Fragilidades e obstáculos
* A cultura digital não está contemplada no desenho dos grupos setoriais da Fundart.
* A maneira como a cultura digital foi incluída no conselho municipal de políticas culturais induz uma disputa por espaço, ao partir de uma contradição - de que o digital por um lado deve ser tratado como mais uma linguagem ou forma de manifestação cultural, mas por outro lado ocupe a mesma vaga que a cultura urbana. Na verdade, a cultura digital deveria ser encarada como elemento central e transversal para fomentar a cooperação permanente entre as diferentes áreas da cultura, em vez de ocupar meia vaga do conselho.
* As dezenas de estudantes da Etec e do Tancredo que demonstram interesse e vocação em apropriar-se culturalmente das tecnologias da informação não encontram respaldo dentro das políticas culturais na cidade. Aquilo que fazem simplesmente não é considerado cultura, ao menos em Ubatuba.
* Inexiste infraestrutura pública de apoio material e técnico ao desenvolvimento de iniciativas de cultura digital.

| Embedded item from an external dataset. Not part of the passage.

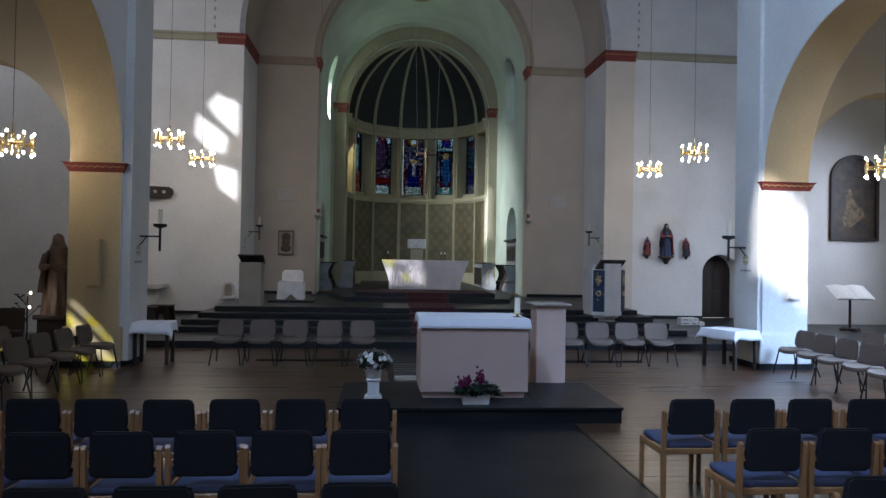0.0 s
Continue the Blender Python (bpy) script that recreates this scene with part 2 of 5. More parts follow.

* Não existe apoio institucional a iniciativas de mídia comunitária e livre.
Oportunidades
* A adoção de políticas de incentivo à cultura digital usualmente oferece resultados rápidos com investimentos relativamente baixos, como já foi demonstrado no programa Cultura Viva do Ministério da Cultura, nos CUCAs da Prefeitura de Fortaleza, no Lab.C do CCJ e posteriormente no mapeamento cultural do município de São Paulo, entre dezenas de outras iniciativas de políticas públicas. O mesmo pode ser dito do incentivo a laboratórios experimentais (que apesar do que sugere o senso comum não exigem necessariamente investimento em equipamentos ou infraestrutura) - criando espaços potentes de inovação e transformação social como são o MAMM de Medelin, o Medialab Prado de Madrid, o Waag de Amsterdam, entre outros.
* O Ministério da Cultura está em plena retomada de uma agenda de cultura digital - expressa nos editais de Mídia Livre e Cultura de Redes, nas chamadas de ocupação dos LabCEUs, no programa Redelabs de cooperação entre secretarias e fundações do Minc, entre outros fatos. Apesar de informalmente e de forma voluntária, Ubatuba já está em contato com este cenário. Nos próximos meses, receberá alguns dos nomes mais importantes da área no Brasil e no mundo, e deveria aproveitar a ocasião para colocar-se formalmente na discussão.
* Uma série de projetos e articulações em andamento apontam para um diálogo criativo e produtivo entre atores locais enraizados, novos chegados e pessoas de passagem pela cidade. Existe um campo fértil para a articulação entre a apropriação cultural crítica de tecnologias de informação - incorporando princípios como a cultura de abertura, o software livre e de código aberto, as mídias livres e comunitárias, o diálogo com a economia solidária e com as políticas de participação social - e os diversos campos da cultura. O digital adquire seu mais potente significado quando estimula a colaboração entre áreas diversas, criando espaços transdisciplinares de invenção.
* Para aproveitar ao máximo toda a potencialidade da cultura digital em Ubatuba, uma política local de estímulo a laboratórios experimentais livres criaria caminhos para uma atuação cultural transformadora. Incluiriam-se aí iniciativas de mapeamento colaborativo (algumas já em negociação, aliás), de inovação sociocultural, de capacitação continuada em comunicação e cultura para agentes culturais, de ferramentas e metodologias para gestão cultural, e de diálogo entre cultura de abertura e ciência cidadã. Esta política poderia ter sua ponta de lança com a concretização do Espaço Liberdade dentro do Museu Histórico de Ubatuba, como já proposto pela própria Fundart no primeiro semestre de 2015.
Ameaças
* As tecnologias da informação carregam uma contradição essencial: colocam-se ora como elemento de libertação e autonomia, ora como mecanismo de homogenização e controle. É por esse motivo que o digital não pode ser trabalhado como fim em si mesmo: é importantíssimo atentar às maneiras pelas quais ele é adotado e desenvolvido. Não se trata simplesmente de digitalizar toda a produção cultural ou de simplesmente automatizar processos de gestão cultural, mas essencialmente de promover a apropriação crítica das tecnologias, colocando-as a serviço da diversidade cultural, da inclusão, da soberania tecnológica, da participação e transformação social.